__Raw data__
————

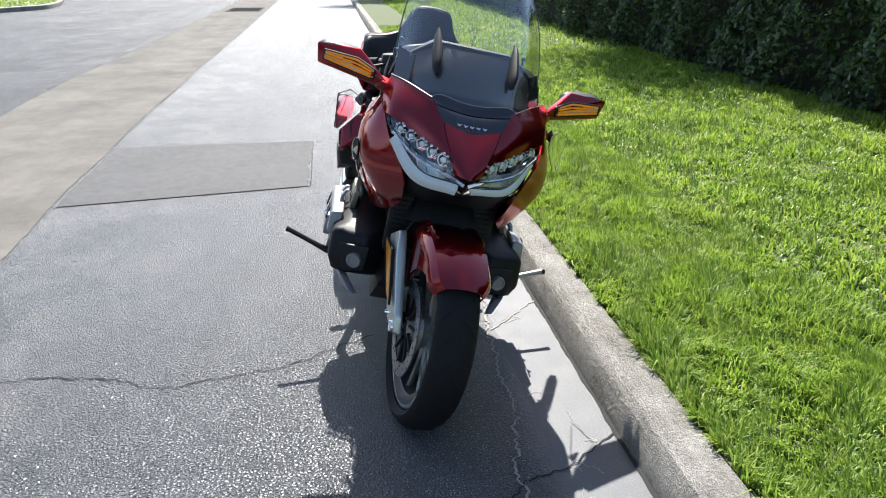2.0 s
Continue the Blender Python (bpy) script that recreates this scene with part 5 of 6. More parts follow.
# -- engine and frame
bike("engine_block", hull(mirrored([(-0.50, -0.16, 0.50), (-0.50, -0.16, 0.26), (0.20, -0.17, 0.24), (0.24, -0.17, 0.50), (0.10, -0.17, 0.60), (-0.30, -0.17, 0.62)]), 0.01), BLACK, "black engine block")
bike("belly", hull(mirrored([(-0.64, -0.10, 0.50), (-0.60, -0.17, 0.33), (-0.50, -0.18, 0.24), (0.2, -0.14, 0.22), (0.25, -0.12, 0.30), (-0.4, -0.18, 0.40)]), 0.01), BLACK)
DARKMETAL = speckled("dark_engine_metal", (0.014, 0.0145, 0.016), 0.45, 0.25, 120, 0.2, metal=0.4)


def cylinder_head(s):
    head = bike("cylinder_head", hull(L([(-0.545, -0.225, 0.480), (-0.565, -0.235, 0.395), (-0.540, -0.250, 0.335), (-0.490, -0.330, 0.315), (-0.515, -0.352, 0.375), (-0.495, -0.350, 0.470), (-0.470, -0.290, 0.498),
                                           (-0.105, -0.305, 0.508), (-0.085, -0.235, 0.560), (-0.110, -0.350, 0.470), (-0.150, -0.352, 0.372), (-0.170, -0.310, 0.330), (-0.13, -0.17, 0.33), (-0.1, -0.16, 0.55), (-0.5, -0.16, 0.50), (-0.52, -0.16, 0.33)], s), 0.014, 3), BLACK, "black cylinder head cover")
    cover = slab(L([(-0.418, -0.362, 0.510), (-0.425, -0.368, 0.428), (-0.335, -0.370, 0.424), (-0.126, -0.368, 0.440), (-0.108, -0.360, 0.525), (-0.140, -0.358, 0.530)], s), 0.045, 0.012, (0, -s, 0.12), 3)
    c = part("silver_cover", cover, SILVER, head, "satin silver cylinder cover")
    part("cover_step", slab(L([(-0.334, -0.376, 0.470), (-0.334, -0.378, 0.392), (-0.206, -0.378, 0.394), (-0.203, -0.376, 0.474)], s), 0.03, 0.008, (0, -s, 0), 2), SILVER, head)
    for u, k in ((-0.345, 0.0), (-0.266, -0.010), (-0.180, 0.002)):
        part("bolt_recess", slab(L([(u - 0.015, -0.3705, 0.506 + k), (u + 0.015, -0.3705, 0.508 + k), (u + 0.013, -0.3785, 0.468 + k), (u, -0.3795, 0.458 + k), (u - 0.012, -0.3785, 0.467 + k)], s), 0.005, 0.001, (0, -s, 0)), GROOVE, c)
        part("bolt", moved(lathe([(0, s * 0.3835), (0.006, s * 0.3835), (0.0075, s * 0.372), (0, s * 0.372)], (u, 0, 0.474 + k), sides=10, closed=False), Matrix()), CHROME, c)
    for i in range(3):
        part("badge_bar", box(-0.362 + 0.013 * i, s * 0.3535, 0.399, 0.006, 0.006, 0.014 if i != 1 else 0.005), WHITE, head)
    cap_n = Vector((-0.93, s * 0.3, -0.1)).normalized()
    cm = Matrix.Translation((-0.560, s * 0.262, 0.392)) @ cap_n.to_track_quat("Z", "Y").to_matrix().to_4x4()
    part("round_cap", moved(lathe([(0, 0.006), (0.017, 0.006), (0.020, 0.010), (0.025, 0.010), (0.027, 0.002), (0.027, -0.01), (0, -0.01)], (0, 0, 0), "z", 24, closed=False), cm), SILVER, head, "round silver cap")
    part("front_step", slab(L([(-0.562, -0.215, 0.45), (-0.574, -0.225, 0.36), (-0.560, -0.30, 0.345), (-0.545, -0.315, 0.44)], s), 0.02, 0.006, (1, 0, 0)), BLACK, head)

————

__Exercise aim__
Gather each line holding the string "part".

__Worked answer__
Continue the Blender Python (bpy) script that recreates this scene with part 5 of 6. More parts follow.
    c = part("silver_cover", cover, SILVER, head, "satin silver cylinder cover")
    part("cover_step", slab(L([(-0.334, -0.376, 0.470), (-0.334, -0.378, 0.392), (-0.206, -0.378, 0.394), (-0.203, -0.376, 0.474)], s), 0.03, 0.008, (0, -s, 0), 2), SILVER, head)
        part("bolt_recess", slab(L([(u - 0.015, -0.3705, 0.506 + k), (u + 0.015, -0.3705, 0.508 + k), (u + 0.013, -0.3785, 0.468 + k), (u, -0.3795, 0.458 + k), (u - 0.012, -0.3785, 0.467 + k)], s), 0.005, 0.001, (0, -s, 0)), GROOVE, c)
        part("bolt", moved(lathe([(0, s * 0.3835), (0.006, s * 0.3835), (0.0075, s * 0.372), (0, s * 0.372)], (u, 0, 0.474 + k), sides=10, closed=False), Matrix()), CHROME, c)
        part("badge_bar", box(-0.362 + 0.013 * i, s * 0.3535, 0.399, 0.006, 0.006, 0.014 if i != 1 else 0.005), WHITE, head)
    part("round_cap", moved(lathe([(0, 0.006), (0.017, 0.006), (0.020, 0.010), (0.025, 0.010), (0.027, 0.002), (0.027, -0.01), (0, -0.01)], (0, 0, 0), "z", 24, closed=False), cm), SILVER, head, "round silver cap")
    part("front_step", slab(L([(-0.562, -0.215, 0.45), (-0.574, -0.225, 0.36), (-0.560, -0.30, 0.345), (-0.545, -0.315, 0.44)], s), 0.02, 0.006, (1, 0, 0)), BLACK, head)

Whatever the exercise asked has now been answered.